5 BRAINIAC 5's INVENTIONS
The distant descendant of one of Superman’s most famous villains, Brainiac 5 serves as the team scientist, coming up with inventions such as a nearly impenetrable force field and the patented Legion Flight Ring which not only grants every Legionnaire the ability to fly but also allows them to communicate with other members of the team.
Despite having a Level 12 intellect, he’s always been a bit inconsistent with his technology. Wildfire continues to look like a '90s action figure instead of an actual human, for instance. His great-great-grandfather was able to invent technology which could shrink entire cities, so Brainy could be a tad more ambitious.
4 LEGION OF SUBSTITUTE HEROES
The Legion of Substitute Heroes is possibly the first group of fanboys in fiction. The “subs” are characters who have all been rejected the opportunity to join the Legion, generally because their powers either couldn’t be controlled effectively or they were simply viewed as not useful.
This includes characters like Stone Boy, who could turn himself into stone...but couldn’t move once he did it. Refusing to accept failure, this group formed their own team of heroes in the hopes of being acknowledged by the real Legion, who really should work to shut this group of kids down before they get themselves seriously hurt.
3 NO LEGACY
It’s an admirable goal to want to tell a story in the DC Universe that involves only the tiniest amount of DC continuity. Aside from Superboy and Supergirl, Legion of Super-Heroes mostly tells stories about the worlds, heroes, and villains of the future. In the past, it made the book an easy read because people didn’t have to know about all the other heroes.
That said, it’s weird that so many aspects of the DC Universe which had been around for thousands of years suddenly couldn’t survive the next thousand. The Green Lantern Corps? The helmet of Fate? There’s no need to reference specific characters from old eras, but to cut out those legacies entirely feels wasteful.
2 SUPERBOY
It’s one thing to go into the past, but bringing Superboy into the future? This is literally the worst idea ever. If he’s such a big part of why the world is what it is, why would you take him into the future where anything could happen to him?

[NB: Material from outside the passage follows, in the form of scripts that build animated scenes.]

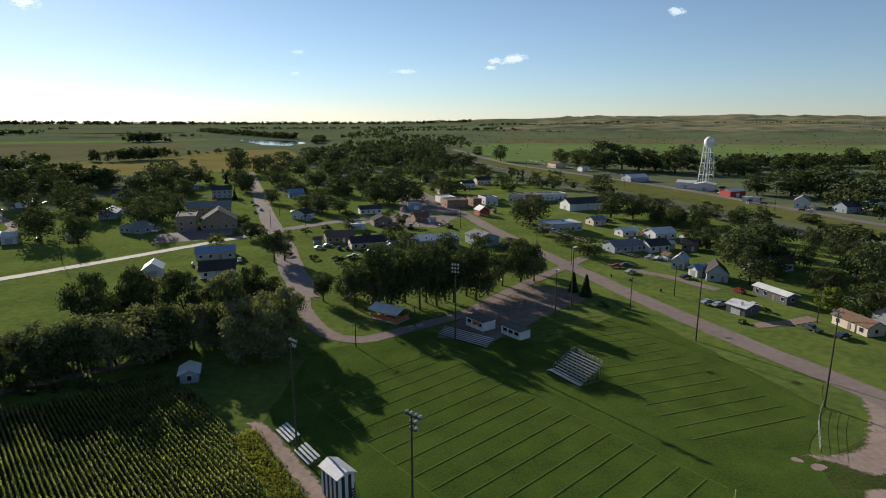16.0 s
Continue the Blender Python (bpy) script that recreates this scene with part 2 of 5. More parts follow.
# ---- mesh helpers ----
def mesh_object(name, verts, faces, materials, parent=None, label="", midx=None, smooth=False):
    me = bpy.data.meshes.new(name)
    me.from_pydata(verts, [], faces)
    for m_ in (materials if isinstance(materials, (list, tuple)) else [materials]):
        me.materials.append(m_)
    if midx is not None:
        me.polygons.foreach_set("material_index", midx)
    if smooth:
        me.polygons.foreach_set("use_smooth", [True] * len(me.polygons))
    me.update()
    ob = new(name, me)
    if parent:
        ob.parent = parent
    if label:
        ob["label"] = label
    return ob


def quads_object(name, V, materials, midx=None, kind="stuff", label="", category=""):
    """V: (n, 4, 3) corners of quads, joined into one mesh quickly."""
    n = len(V)
    me = bpy.data.meshes.new(name)
    me.vertices.add(4 * n)
    me.vertices.foreach_set("co", V.reshape(-1).astype(np.float32))
    me.loops.add(4 * n)
    me.loops.foreach_set("vertex_index", np.arange(4 * n, dtype=np.int32))
    me.polygons.add(n)
    me.polygons.foreach_set("loop_start", np.arange(0, 4 * n, 4, dtype=np.int32))
    me.polygons.foreach_set("loop_total", np.full(n, 4, dtype=np.int32))
    for m_ in materials:
        me.materials.append(m_)
    if midx is not None:
        me.polygons.foreach_set("material_index", midx.astype(np.int32))
    me.update(calc_edges=True)
    return me


def part(name, bm, material, parent=None, label=""):
    me = bpy.data.meshes.new(name)
    bm.to_mesh(me)
    bm.free()
    me.materials.append(material)
    ob = new(name, me)
    if parent:
        ob.parent = parent
    if label:
        ob["label"] = label
    return ob


def box(bm, c, s, rz=0.0, rx=0.0, ry=0.0):
    m_ = Matrix.LocRotScale(c, Euler((rx, ry, rz)), s)
    return bmesh.ops.create_cube(bm, size=1, matrix=m_)


def rod(bm, a, b, r0, r1=None, seg=8):
    a, b = Vector(a), Vector(b)
    d = b - a
    m_ = Matrix.Translation((a + b) / 2) @ d.to_track_quat("Z", "Y").to_matrix().to_4x4()
    bmesh.ops.create_cone(bm, cap_ends=True, segments=seg, radius1=r0, radius2=r0 if r1 is None else r1, depth=d.length, matrix=m_)


def empty(name, x, y, z=0.0, rz=0.0):
    ob = new(name)
    ob.matrix_basis = pose(x, y, z, 0, 0, rz)
    return ob


def sheet(name, pts, material, z, label="", thick=0.0, category=""):
    """A flat sheet laid on the ground, with a jittered outline where it is natural."""
    vs = [(x, y, z) for x, y in pts]
    ob = mesh_object(name, vs, [tuple(range(len(vs)))], material)
    return tagged(ob, label or name.replace("_", " "), category, kind="structure")


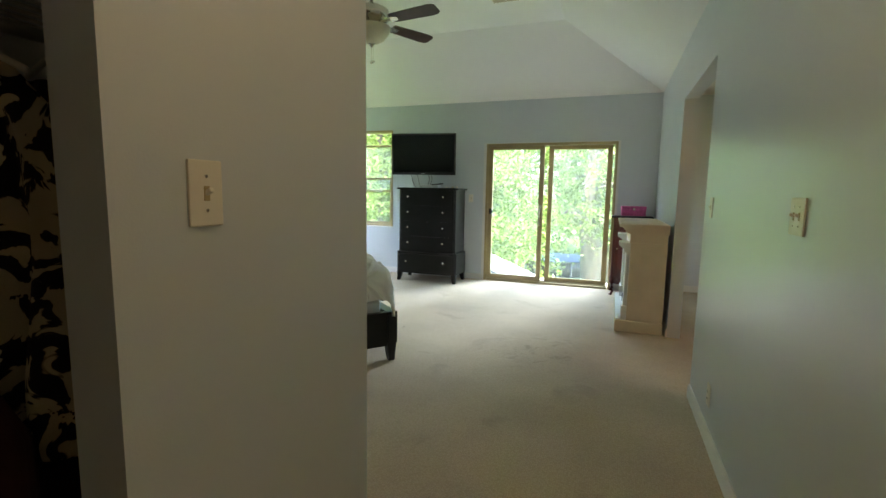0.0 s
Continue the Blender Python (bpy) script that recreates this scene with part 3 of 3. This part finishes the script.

They’re constantly fighting villains who, if they really believed everything they read in the history books, should be shouting at the Legion to send this kid back before he dies and completely resets their timeline. Suddenly half of them would disappear while the others would exist in a world with cybernetic dinosaurs or something.
1 TYROC
Tyroc has the notoriety of being the Legion’s first black character, and one of the first black superheroes in DC Comics, predating even Black Lightning. His power is a sonic scream that has a wide variety of powers, including generating force fields and controlling the weather.
We’re not going to get into how goofy a power that is; no, this is more about his background.
Instead of DC simply letting him be the team’s first black character, they decided to try to “explain” why there hadn’t been a black character until then. Turns out, all the black people in the future just “went away” to their own island. At best this makes no sense, at worst this makes DC’s shiny future look significantly less utopian in nature. Fortunately, the upcoming reboot of the team has the 30th century looking far less monochromatic.